What is needed | Copy nothing but the lines below running from the line containing "Continue the Blender" through the line containing "80, 0.2, 400)", both end lines included.

Data in this exercise |
▶

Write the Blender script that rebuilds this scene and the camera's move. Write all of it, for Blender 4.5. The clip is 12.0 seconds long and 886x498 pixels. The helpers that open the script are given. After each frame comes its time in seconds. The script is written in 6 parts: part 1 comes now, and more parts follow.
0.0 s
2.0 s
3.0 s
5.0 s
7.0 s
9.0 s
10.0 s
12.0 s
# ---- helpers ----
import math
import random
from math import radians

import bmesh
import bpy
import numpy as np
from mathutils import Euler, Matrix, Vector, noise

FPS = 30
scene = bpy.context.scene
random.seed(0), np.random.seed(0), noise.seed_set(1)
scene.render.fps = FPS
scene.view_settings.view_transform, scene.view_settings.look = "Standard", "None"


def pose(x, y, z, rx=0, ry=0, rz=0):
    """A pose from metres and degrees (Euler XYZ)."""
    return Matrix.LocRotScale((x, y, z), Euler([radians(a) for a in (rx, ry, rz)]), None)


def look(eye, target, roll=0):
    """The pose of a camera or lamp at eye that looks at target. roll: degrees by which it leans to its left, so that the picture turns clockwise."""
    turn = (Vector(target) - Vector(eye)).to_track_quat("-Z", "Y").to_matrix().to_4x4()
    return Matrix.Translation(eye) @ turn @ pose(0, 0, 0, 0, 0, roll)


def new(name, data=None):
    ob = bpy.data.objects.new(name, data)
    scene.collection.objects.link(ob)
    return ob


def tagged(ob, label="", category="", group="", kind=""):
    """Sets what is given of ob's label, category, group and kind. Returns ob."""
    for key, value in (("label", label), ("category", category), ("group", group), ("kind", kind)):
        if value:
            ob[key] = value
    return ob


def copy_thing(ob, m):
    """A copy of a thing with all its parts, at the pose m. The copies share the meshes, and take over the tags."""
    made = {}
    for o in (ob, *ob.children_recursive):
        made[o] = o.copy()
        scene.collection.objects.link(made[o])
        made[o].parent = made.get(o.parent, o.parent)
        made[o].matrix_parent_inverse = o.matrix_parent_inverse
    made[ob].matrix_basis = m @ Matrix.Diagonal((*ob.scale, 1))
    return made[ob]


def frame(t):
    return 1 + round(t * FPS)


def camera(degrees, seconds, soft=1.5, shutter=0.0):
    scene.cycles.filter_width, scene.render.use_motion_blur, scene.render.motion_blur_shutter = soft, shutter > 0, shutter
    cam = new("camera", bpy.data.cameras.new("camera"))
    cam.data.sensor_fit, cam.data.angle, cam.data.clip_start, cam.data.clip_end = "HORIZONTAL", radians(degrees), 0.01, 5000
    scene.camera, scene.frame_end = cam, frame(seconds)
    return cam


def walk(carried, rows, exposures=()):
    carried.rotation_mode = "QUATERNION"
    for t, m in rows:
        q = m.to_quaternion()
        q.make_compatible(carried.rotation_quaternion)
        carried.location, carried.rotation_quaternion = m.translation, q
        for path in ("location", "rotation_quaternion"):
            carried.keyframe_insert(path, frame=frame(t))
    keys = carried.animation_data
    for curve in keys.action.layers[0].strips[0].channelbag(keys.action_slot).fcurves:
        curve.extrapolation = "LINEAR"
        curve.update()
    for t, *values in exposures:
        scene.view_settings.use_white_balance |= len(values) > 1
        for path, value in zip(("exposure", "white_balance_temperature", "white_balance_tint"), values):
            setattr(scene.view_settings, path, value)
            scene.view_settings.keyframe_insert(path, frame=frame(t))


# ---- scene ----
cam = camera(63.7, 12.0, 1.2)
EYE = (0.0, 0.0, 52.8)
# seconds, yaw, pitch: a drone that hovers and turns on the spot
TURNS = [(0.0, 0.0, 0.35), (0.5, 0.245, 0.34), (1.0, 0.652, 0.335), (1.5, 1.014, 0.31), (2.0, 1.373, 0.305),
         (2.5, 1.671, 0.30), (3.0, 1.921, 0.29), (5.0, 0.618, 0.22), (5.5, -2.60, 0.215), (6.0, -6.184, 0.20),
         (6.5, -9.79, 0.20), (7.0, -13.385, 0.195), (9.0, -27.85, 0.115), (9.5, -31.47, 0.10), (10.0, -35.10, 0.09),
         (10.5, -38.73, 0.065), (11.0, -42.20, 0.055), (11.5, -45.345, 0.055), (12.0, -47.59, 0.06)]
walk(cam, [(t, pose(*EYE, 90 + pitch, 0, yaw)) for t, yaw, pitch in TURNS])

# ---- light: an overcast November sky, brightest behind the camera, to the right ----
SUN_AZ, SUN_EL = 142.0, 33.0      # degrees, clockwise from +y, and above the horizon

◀
▶

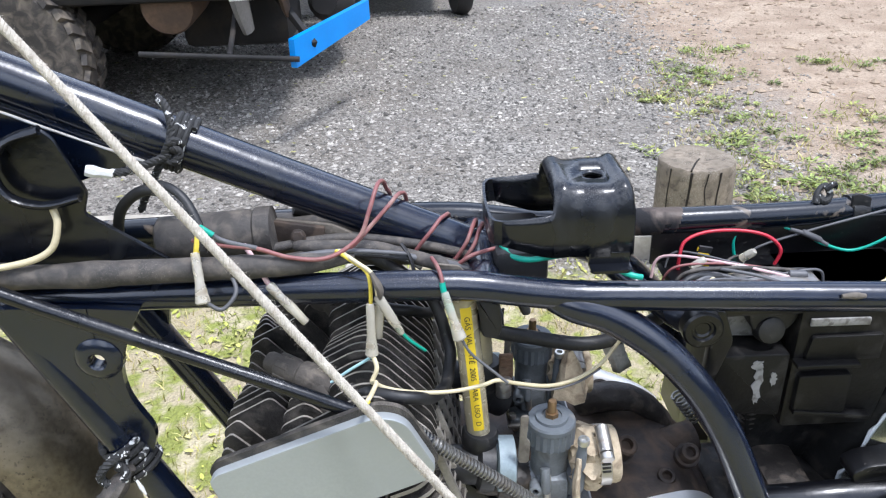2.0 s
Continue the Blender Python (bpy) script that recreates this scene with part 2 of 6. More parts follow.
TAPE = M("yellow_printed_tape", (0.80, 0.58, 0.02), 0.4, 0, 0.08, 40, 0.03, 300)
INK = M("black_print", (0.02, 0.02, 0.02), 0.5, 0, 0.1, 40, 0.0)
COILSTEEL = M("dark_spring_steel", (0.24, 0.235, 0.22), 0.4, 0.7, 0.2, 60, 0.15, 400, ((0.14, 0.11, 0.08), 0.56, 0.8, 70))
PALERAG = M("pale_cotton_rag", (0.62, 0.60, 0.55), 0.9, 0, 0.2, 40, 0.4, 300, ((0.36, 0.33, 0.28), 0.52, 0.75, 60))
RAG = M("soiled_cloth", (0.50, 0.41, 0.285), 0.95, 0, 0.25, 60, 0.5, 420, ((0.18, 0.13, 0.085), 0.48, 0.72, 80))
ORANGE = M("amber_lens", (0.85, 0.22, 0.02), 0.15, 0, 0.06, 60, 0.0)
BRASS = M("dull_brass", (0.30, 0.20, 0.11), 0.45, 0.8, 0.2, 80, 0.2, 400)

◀

The answer |
Continue the Blender Python (bpy) script that recreates this scene with part 2 of 6. More parts follow.
TAPE = M("yellow_printed_tape", (0.80, 0.58, 0.02), 0.4, 0, 0.08, 40, 0.03, 300)
INK = M("black_print", (0.02, 0.02, 0.02), 0.5, 0, 0.1, 40, 0.0)
COILSTEEL = M("dark_spring_steel", (0.24, 0.235, 0.22), 0.4, 0.7, 0.2, 60, 0.15, 400, ((0.14, 0.11, 0.08), 0.56, 0.8, 70))
PALERAG = M("pale_cotton_rag", (0.62, 0.60, 0.55), 0.9, 0, 0.2, 40, 0.4, 300, ((0.36, 0.33, 0.28), 0.52, 0.75, 60))
RAG = M("soiled_cloth", (0.50, 0.41, 0.285), 0.95, 0, 0.25, 60, 0.5, 420, ((0.18, 0.13, 0.085), 0.48, 0.72, 80))
ORANGE = M("amber_lens", (0.85, 0.22, 0.02), 0.15, 0, 0.06, 60, 0.0)
BRASS = M("dull_brass", (0.30, 0.20, 0.11), 0.45, 0.8, 0.2, 80, 0.2, 400)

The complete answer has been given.